Quote | mike is more than happy, believe me - if you think that he's missing Z-hours for eating his heart over a mistake of a guitar part he made some 30 years ago, than i'm more than happy to suggest you're a tad bit naive. |
Might I ask, liron, if you record music yourself? There have been times when, due to time constraints and similar factors, I've ended up recording parts which I've felt are not quite how I'd wanted, for one reason or another. Sometimes it's difficult to listen to them again without wishing for the opportunity to do them again in a different way, to just make those few tweaks needed to make the thing just right. I would imagine that Mike finds himself in the same situation with Tubular Bells, that every out of tune guitar, bum note and bad edit plays on his mind like a fly buzzing round the room, every time he hears it...and what he wants to do more than anything is let that fly out.
That's not to say that there aren't other factors involved - let's not forget that, for every three album contract that Mike's had from Warner, one of the three has always been a Tubular Bells album.
Actually, musicians recording their own work isn't unheard of - Joni Mitchell, for example, released an album of some of her past songs re-recorded with added orchestra (sound familiar? ), while other musicians have been involved with more slavish recreations (Jack Bruce re-recording Cream songs comes to mind, and I'm sure there are better examples, though they escape me at present).
Quote | five albums i put into the "commited artist" basket: "TB, HR, OM, INC, AMA" - the rest are experimentations with studio and computer technology and/or style and sound. non of which can hold water. |
I'd put Incantations into the experimentation bracket as well - it's an experiment with a particular series of notes, and they pervade everything.
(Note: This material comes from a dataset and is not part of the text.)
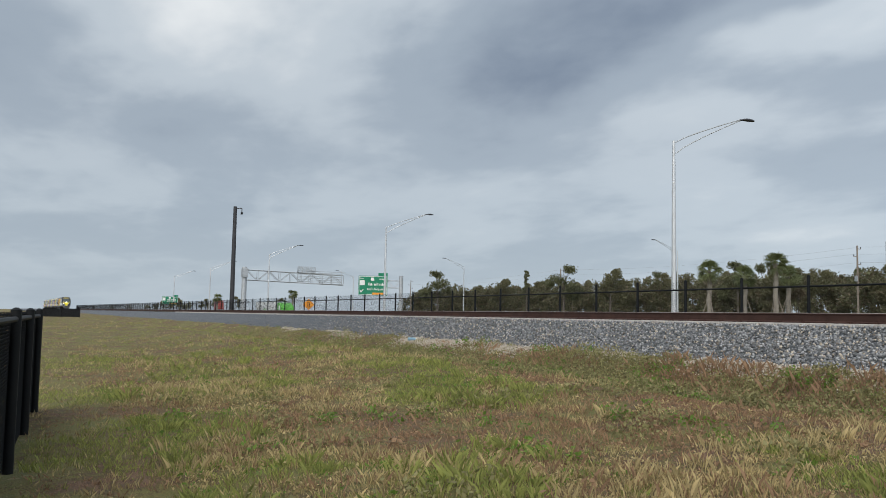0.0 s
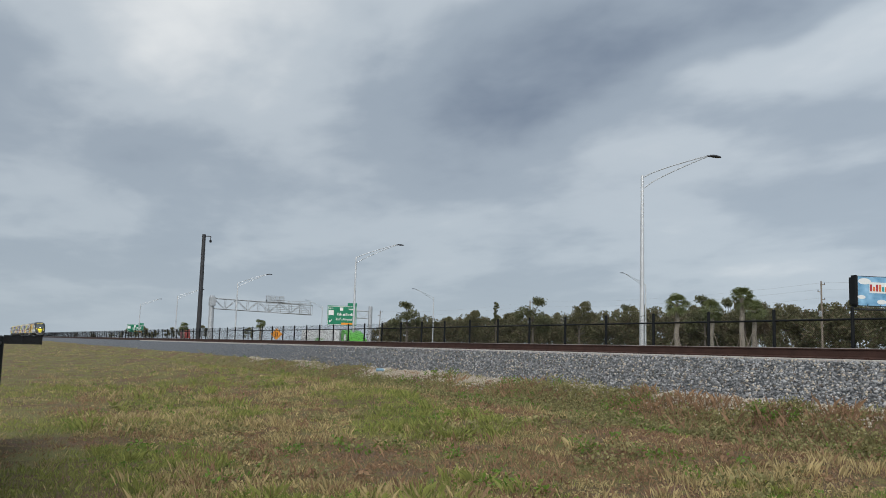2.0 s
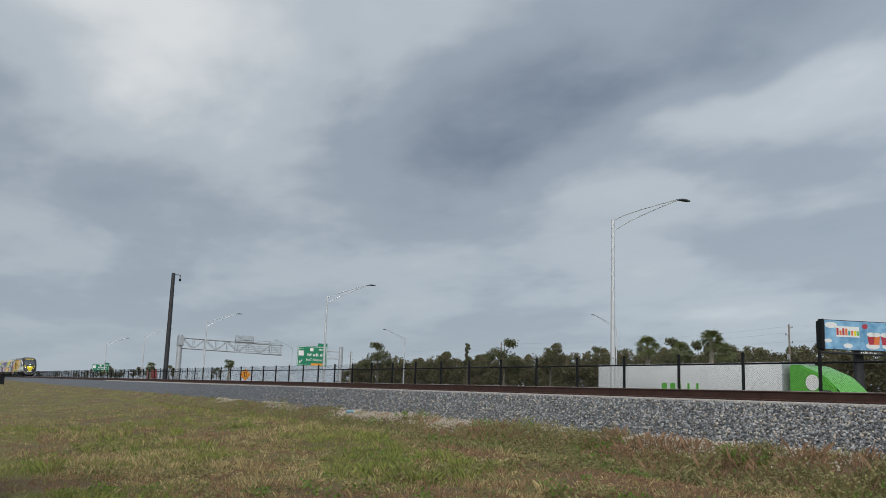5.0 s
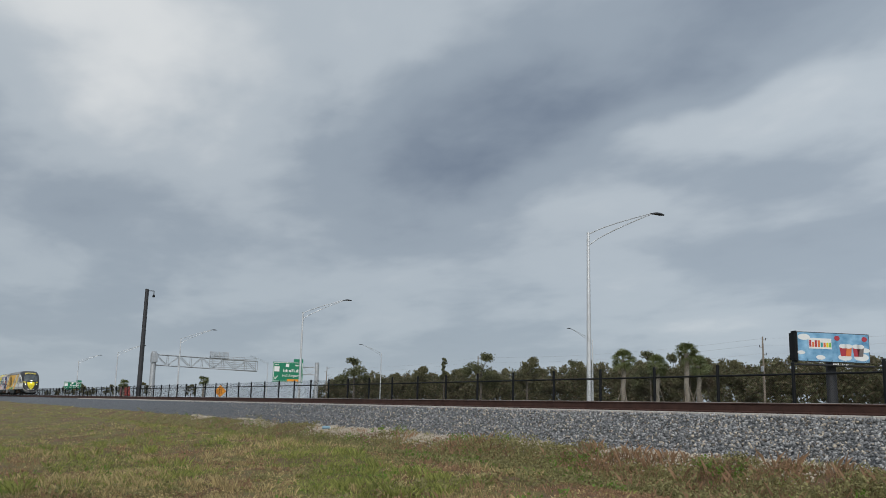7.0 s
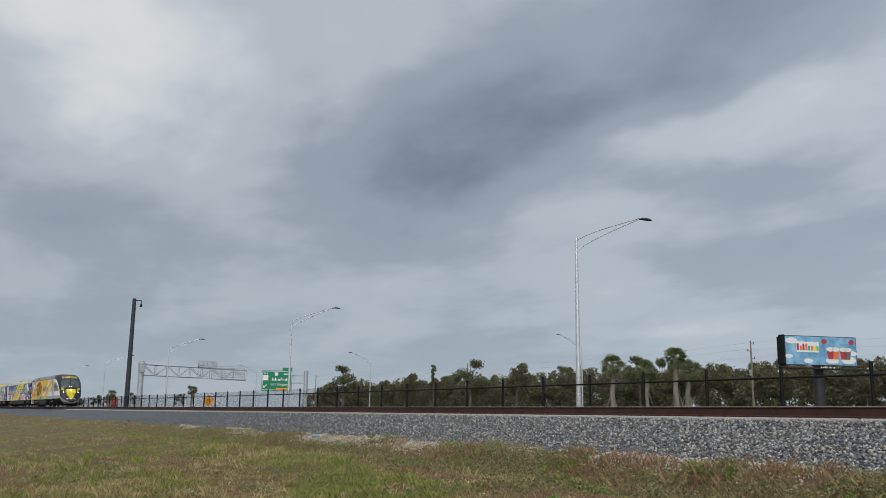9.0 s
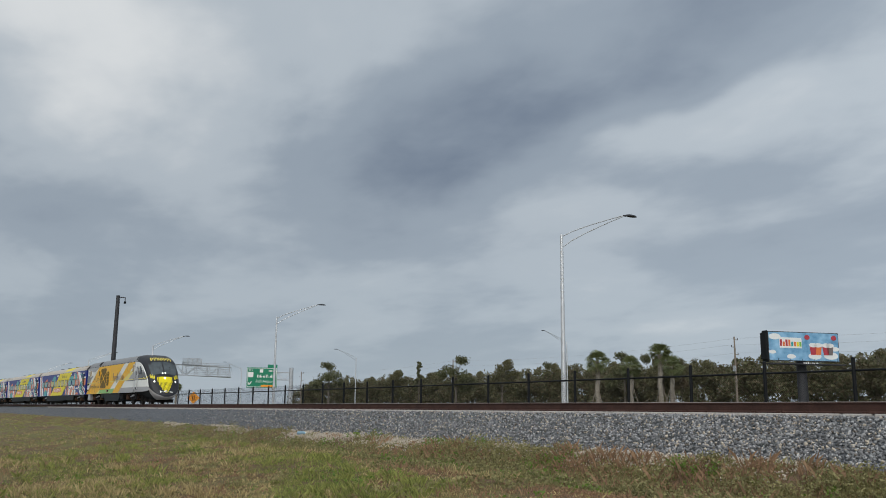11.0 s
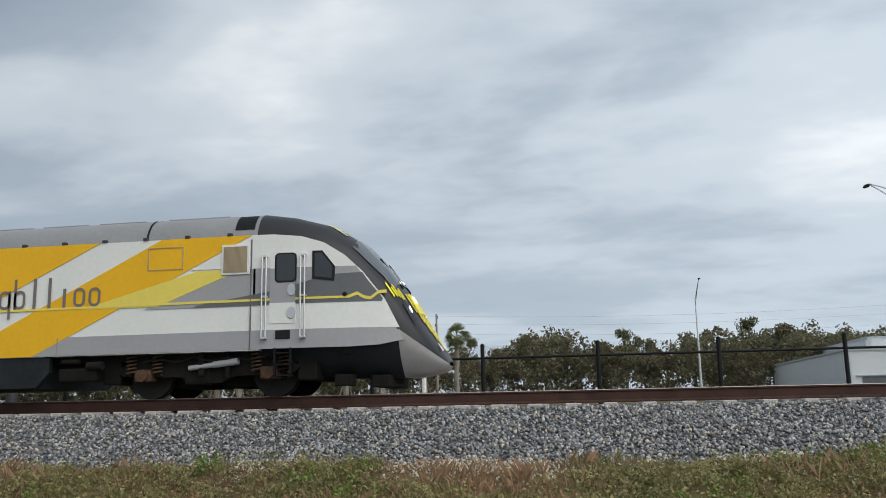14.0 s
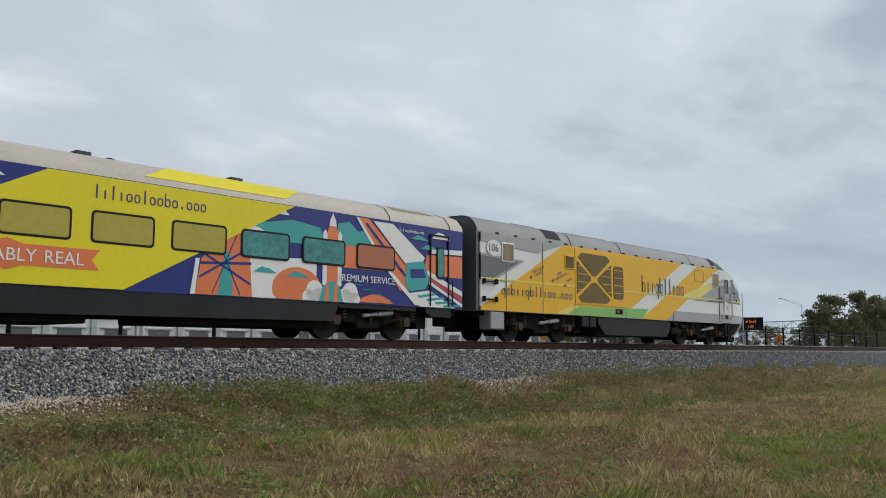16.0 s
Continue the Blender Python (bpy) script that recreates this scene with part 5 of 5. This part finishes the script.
kinds = [tree(11, 11, 9.5, 3.4, 2900, LEAF_DARK, "broad dark green tree in the far wood"),
         tree(10, 12, 8.2, 2.9, 2500, LEAF_OLIVE, "olive green tree in the far wood"),
         tree(9, 13, 7.4, 2.6, 2200, LEAF_RUST, "brownish half-bare tree in the far wood"),
         tree(12, 14, 8.8, 3.2, 2700, LEAF_OLIVE, "spreading olive tree in the far wood"),
         pine(15, 9.5, "slim dark conifer in the far wood")]


def plant_trees():
    rnd = random.Random(21)
    used = [False] * len(kinds)

    def put(k, x, y, s):
        z = ground_z(x, y)
        m = pose(x, y, z, 0, 0, rnd.random() * 360)
        if used[k]:
            t = copy_thing(kinds[k], m)
        else:
            t = kinds[k]
            t.matrix_basis = m
            used[k] = True
        t.scale = (s, s, s * (0.9 + 0.25 * rnd.random()) + extra(x, y) / 8.5)
    # the long wood behind the highway
    x = -330.0
    while x < 45:
        for row in range(3):
            y = 128 + 16 * row + rnd.uniform(-5, 5)
            put(rnd.choice((0, 1, 1, 2, 3, 3)) if row else rnd.choice((1, 2, 2, 3)), x + rnd.uniform(-3, 3), y, rnd.uniform(0.62, 0.92) + 0.10 * row)
        x += 6.2
    while x < 330:
        put(rnd.choice((0, 1, 2, 3)), x, 168 + rnd.uniform(-8, 8), rnd.uniform(0.75, 1.05))
        x += 7.5
    # single trees that stand above the wood
    for az, d, k, s in ((65.4, 235, 0, 1.15), (61.3, 215, 3, 0.8), (59.6, 210, 4, 0.8), (57.2, 200, 0, 1.05), (54.2, 200, 3, 0.95), (46.4, 200, 0, 1.0), (44.0, 195, 1, 0.95), (20.5, 175, 1, 1.0)):
        put(k, -d * math.sin(radians(az)), EYE[1] + d * math.cos(radians(az)), s)
    # the dark clump down the line
    for dx, dy, k, s in ((0, 0, 0, 1.25), (9, 3, 1, 1.1), (18, -2, 0, 1.35), (28, 1, 3, 1.2), (38, 4, 0, 1.2), (48, 0, 0, 1.2), (60, 3, 3, 1.1)):
        put(k, 176 + dx, 40 + dy, s)
    # low trees along the far left of the highway
    for i in range(16):
        put(rnd.choice((1, 3)), -320 - 24 * i, 34 + rnd.uniform(-3, 40), 0.55)


plant_trees()


def brush():
    """The closed front of the wood."""
    rng = np.random.default_rng(9)
    for x0, x1, y0, n, leaves, size, low, high, label in ((-345, 42, 119, 2400, 150000, 0.29, 3.0, 6.8, "dense brownish wood edge beyond the highway"), (20, 330, 150, 1500, 100000, 0.30, 6.5, 10.0, "dense wood edge behind the warehouses"), (330, 720, 160, 700, 45000, 0.30, 6.5, 10.0, "dense wood edge far down the line"),
                                                        (172, 300, 33, 300, 24000, 0.25, 2.8, 6.0, "dark thicket beside the line")):
        x = x0 + (x1 - x0) * rng.random(n)
        y = y0 + 12 * rng.random(n)
        top = np.array([low + (high - low) * (0.5 + 0.9 * noise.noise((a * 0.07, y0, 1.0)) + 0.5 * noise.noise((a * 0.25, y0, 5.0))) for a in x])
        centres = [(a, b, ground_z(a, b) + 0.3 + (t + extra(a, b)) * rng.random()) for a, b, t in zip(x, y, top)]
        v, f = leaf_soup(centres, 1.0 + 0.8 * rng.random(n), leaves, size, rng, 0.9)
        third = len(f) // 3
        for k, m in enumerate((LEAF_OLIVE, LEAF_DARK, LEAF_RUST)):
            soup("wood_edge", v[4 * third * k:4 * third * (k + 1)], f[:third], m, label, "wood edge")


brush()


def palm(x, y, top, seed, braces=True):
    rnd = random.Random(seed)
    z = ground_z(x, y)
    h = top + lift(x, y) - z
    ob = tagged(empty("palm_tree", x, y, z), "cabbage palm with a rough grey trunk and fan fronds, timber braces", "palm tree", "palms by the highway")
    bm = bmesh.new()
    last = Vector((0, 0, -0.2))
    for i in range(1, 9):
        p = Vector((0.05 * math.sin(i + seed), 0.05 * math.cos(i * 1.3), h * i / 8))
        tube(bm, last, p, 0.25 - 0.006 * i, 0.23 + 0.04 * (i % 2), 9)
        last = p
    part("trunk", bm, PALMBARK, ob)
    v, f = [], []
    for i in range(36):
        a = rnd.random() * 6.283
        e = radians(rnd.uniform(-62, 80))
        ln = rnd.uniform(0.8, 1.2)
        d = Vector((math.cos(a) * math.cos(e), math.sin(a) * math.cos(e), math.sin(e)))
        base = Vector((0, 0, h)) + d * ln * 0.55
        sidev = d.cross(Vector((0, 0, 1)))
        if sidev.length < 0.1:
            sidev = Vector((1, 0, 0))
        sidev.normalize()
        sidev = Matrix.Rotation(rnd.uniform(-0.7, 0.7), 3, d) @ sidev
        upv = sidev.cross(d)
        for k in range(13):
            b = radians(-75 + 150 * k / 12)
            w = d * math.cos(b) + sidev * math.sin(b)
            tip = base + w * ln * 0.85 + Vector((0, 0, -0.20 * ln))
            mid_ = base + w * ln * 0.5 + upv * 0.05
            n0 = len(v)
            o = w.cross(upv).normalized() * 0.045
            v += [base, mid_ + o, tip, mid_ - o]
            f.append((n0, n0 + 1, n0 + 2, n0 + 3))
        n0 = len(v)
        o = sidev * 0.025
        v += [Vector((0, 0, h)) + o, base + o, base - o, Vector((0, 0, h)) - o]
        f.append((n0, n0 + 1, n0 + 2, n0 + 3))
    soup("crown", [tuple(q) for q in v], f, PALMLEAF, "green fan fronds", "", ob)
    if braces:
        for k in range(3):
            a = k * 2.09 + seed
            bm = bmesh.new()
            tube(bm, (0.75 * math.cos(a), 0.75 * math.sin(a), -0.1), (0.15 * math.cos(a), 0.15 * math.sin(a), 1.7), 0.045, seg=6)
            part("brace", bm, WOODPOLE, ob)


for k, (az, d, top) in enumerate(((44.2, 92, 3.8), (48.1, 90, 3.2), (46.0, 96, 2.7), (43.5, 97, 2.7), (18.3, 84, 5.0), (16.2, 86, 4.0), (13.9, 84, 4.7), (11.1, 88, 3.0), (9.0, 85, 4.0), (22.9, 84, 3.4), (25.6, 86, 4.4), (24.3, 88, 2.8),
                                  (74.8, 205, 2.9), (79.5, 230, 2.6))):
    palm(-d * math.sin(radians(az)), EYE[1] + d * math.cos(radians(az)), top, k + 1, k < 12)

# ---- grass ----


def blades(name, clumps, each, x_spread, y_range, h_range, width, material, label, field, seed, spread=0.07, lean=0.6):
    """Tufts of grass: each clump's blades lean outwards from its middle."""
    rng = np.random.default_rng(seed)
    x = rng.normal(0, x_spread, clumps)
    y = y_range[0] + (y_range[1] - y_range[0]) * rng.random(clumps)
    keep = np.array([field(a, b) for a, b in zip(x, y)]) > rng.random(clumps)
    x, y = x[keep], y[keep]
    k = len(x)
    z = np.array([ground_z(a, b) for a, b in zip(x, y)]) - 0.012
    tall = h_range[0] + (h_range[1] - h_range[0]) * rng.random(k) ** 1.8
    n = k * each
    b = rng.random(n) * 6.283
    r = spread * rng.random(n) * np.repeat(0.5 + tall / h_range[1], each)
    root = np.stack([np.repeat(x, each) + np.cos(b) * r, np.repeat(y, each) + np.sin(b) * r, np.repeat(z, each)], 1)
    h = np.repeat(tall, each) * (0.5 + 0.6 * rng.random(n))
    off = lean * h * rng.random(n)
    b = b + rng.normal(0, 0.7, n)
    a = rng.random(n) * 6.283
    w = width * (0.7 + 0.9 * rng.random(n))
    acr = np.stack([np.cos(a) * w, np.sin(a) * w, 0 * w], 1)
    mid_ = root + np.stack([np.cos(b) * off * 0.3, np.sin(b) * off * 0.3, h * 0.55], 1)
    tip = root + np.stack([np.cos(b) * off, np.sin(b) * off, h * (1 - 0.3 * lean * rng.random(n))], 1)
    v = np.stack([root - acr, root + acr, tip, mid_ - acr * 0.8], 1).reshape(-1, 3)
    soup(name, v, np.arange(4 * n).reshape(-1, 4), material, label, "grass")


def patchy(x, y, k, scale, gain, base):
    q = noise.noise((x * scale, y * scale * 1.3, k)) + 0.5 * noise.noise((x * scale * 3.1, y * scale * 3.1, k + 3))
    return min(1.0, max(0.0, base + gain * q))


def far_only(x):
    return min(1.0, max(0.0, (abs(x) - 12) / 18))


def zone(x, y):
    """Turf quality: high is fresh and green, low is dead and brown."""
    q = 0.8 * noise.noise((x * 0.22, y * 0.34, 1.5)) + 0.6 * noise.noise((x * 0.7, y * 0.8, 4.5)) + 0.25 * noise.noise((x * 2.1, y * 2.1, 6.5))
    return q + 0.14 * (1 - smooth_step(-22, -5, x))


blades("green_turf", 80000, 7, 17, (-18.8, -7.6), (0.025, 0.14), 0.0030, GRASS_GREEN, "short green turf on the slope", lambda x, y: 0.02 + 0.95 * smooth_step(0.0, 0.22, zone(x, y)), 31, 0.10, 0.7)
blades("dry_turf", 90000, 7, 17, (-18.8, -7.4), (0.025, 0.14), 0.0027, GRASS_DRY, "short straw-coloured turf over the slope", lambda x, y: 0.03 + 0.62 * math.exp(-((zone(x, y) - 0.04) / 0.13) ** 2), 32, 0.10, 0.8)
blades("dead_turf", 60000, 7, 17, (-18.8, -4.2), (0.02, 0.10), 0.0032, GRASS_BROWN, "matted reddish-brown dead turf", lambda x, y: 0.03 + 0.5 * (1 - smooth_step(-0.22, 0.03, zone(x, y))), 38, 0.13, 1.2)
blades("tall_grass", 11000, 34, 15, (-17.4, -7.4), (0.08, 0.27), 0.0026, GRASS_GREEN, "tufts of taller fresh green grass", lambda x, y: smooth_step(0.05, 0.3, zone(x, y)) * patchy(x, y, 41.5, 0.8, 2.4, 0.3), 36, 0.13, 0.75)
blades("tall_dry_grass", 12000, 20, 15, (-17.4, -6.8), (0.06, 0.25), 0.0021, GRASS_DRY, "tufts of taller dry grass", lambda x, y: patchy(x, y, 51.5, 0.45, 1.9, 0.10), 37, 0.12, 0.6)
blades("ditch_stalks", 5000, 7, 20, (-7.6, -4.0), (0.15, 0.45), 0.0017, GRASS_BROWN, "tall withered brown stalks standing in the ditch", lambda x, y: patchy(x, y, 61.5, 0.35, 1.8, 0.05), 39, 0.22, 0.7)
blades("ditch_grass", 13000, 13, 22, (-8.2, -3.7), (0.06, 0.24), 0.0024, HERB, "rank olive grass in the ditch and on its bank", lambda x, y: 0.1 if y > -4.9 and min(abs(x - q) for q in HEAPS) < 1.6 else patchy(x, y, 71.5, 0.4, 1.4, 0.5), 40, 0.16, 0.8)
blades("dead_stems", 22000, 5, 17, (-17, -3.8), (0.05, 0.26), 0.0022, GRASS_BROWN, "brown dead weed stems among the grass", lambda x, y: patchy(x, y, 15.5, 0.3, 1.6, 0.22), 33, 0.15, 0.6)
blades("far_grass", 9000, 8, 80, (-18.8, -4.2), (0.06, 0.18), 0.008, GRASS_DRY, "dry grass along the slope further off", lambda x, y: far_only(x) * patchy(x, y, 8.5, 0.2, 0.9, 0.25), 34, 0.2)
blades("far_green_grass", 11000, 8, 80, (-18.8, -4.2), (0.05, 0.16), 0.008, GRASS_GREEN, "green grass along the slope further off", lambda x, y: far_only(x) * patchy(x, y, 1.5, 0.2, 1.1, 0.6), 35, 0.2)


def weeds():
    """Leafy plants: most in the ditch along the ballast toe, some in clumps on the slope."""
    rng = np.random.default_rng(12)
    for name, m, count, k, cut, tall, label in (("leafy_weeds", WEED, 5000, 22.0, 0.16, 0.30, "leafy green weeds in clumps along the ballast toe"),
                                                ("ditch_herbs", HERB, 15000, 27.0, -0.22, 0.30, "dull olive herbs crowding the ditch"),
                                                ("withered_herbs", GRASS_BROWN, 4000, 35.0, 0.10, 0.22, "withered brown herbs in the ditch")):
        centres = []
        for _ in range(count):
            x, y = rng.normal(0, 24), rng.uniform(-8.3, -3.4)
            edge = -4.05 + 0.55 * smooth_step(0, 12, x) + 0.45 * noise.noise((x * 0.35, 4.0, 1.0)) + 0.3 * noise.noise((x * 1.3, 4.0, 3.0))
            if y > -4.9 and min(abs(x - heap) for heap in HEAPS) < 1.6:
                continue
            if y < edge and noise.noise((x * 0.4, y * 0.7, k)) + 0.35 * noise.noise((x * 1.4, y * 1.4, k)) > cut:
                centres.append((x, y, ground_z(x, y) + 0.04 + tall * rng.random() * (0.6 + noise.noise((x * 0.8, y * 0.8, 2.2)))))
        for _ in range(count // 3):
            x, y = rng.normal(0, 16), rng.uniform(-17, -8)
            if noise.noise((x * 0.5, y * 0.5, k + 9)) > 0.2:
                centres.append((x, y, ground_z(x, y) + 0.05))
        v, f = leaf_soup(centres, [0.17] * len(centres), 19 * len(centres), 0.031, rng, 0.8)
        soup(name, v, f, m, label, "weeds")
    # matted small leaves and litter between the grass
    for name, m, count, low, high, label in (("turf_litter", GRASS_DRY, 15000, -0.25, 0.2, "matted straw and litter in the turf"), ("turf_leaves", WEED, 9000, 0.0, 9.0, "small creeping green leaves in the turf"),
                                             ("dead_litter", GRASS_BROWN, 18000, -9.0, -0.02, "reddish-brown dead leaf litter")):
        centres = []
        for x, y in zip(rng.normal(0, 14, count), rng.uniform(-17.5, -4.4, count)):
            if low < zone(x, y) < high and noise.noise((x * 1.7, y * 1.7, low)) > -0.15:
                centres.append((x, y, ground_z(x, y) + 0.01))
        v, f = leaf_soup(centres, [0.13] * len(centres), 15 * len(centres), 0.020, rng, 0.5)
        soup(name, v, f, m, label, "weeds")


weeds()

# ---- what moves ----
SPEED, NOSE_AT, TRUCK_SPEED = 22.383, 3.63, 24.6


def motions():
    def rows(behind, length):
        out = []
        for i in range(33):
            t = i * 0.5
            x = NOSE_AT + SPEED * (t - 14.3) - behind
            ya, yb = curve_y(x), curve_y(x - length)
            out.append((t, pose(x, ya, 0, 0, 0, math.degrees(math.atan2(ya - yb, length)))))
        return out
    walk(engine, rows(0, LOCO_LEN))
    for i, c in enumerate(coaches):
        walk(c, rows(21.72 + i * (COACH_LEN + 0.75), COACH_LEN))
    walk(truck, [(t, pose(-151 + TRUCK_SPEED * t, 22.0, -2.20)) for t in (0, 4, 8, 12, 16)])


motions()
That's not to discount its worth, but to say that I don't feel that albums can be discounted as having worth simply because they're some form of experiment. It's true that some experiments work better than others though, but what's successful and what isn't may depend on the eye or ear of the beholder (Mike, for example, went on record saying that most of Incantations is rubbish, a point which many don't agree with...).
And by the way - I communicate feelings and thoughts through the media of speech and writing quite regularly, does that make me an artist?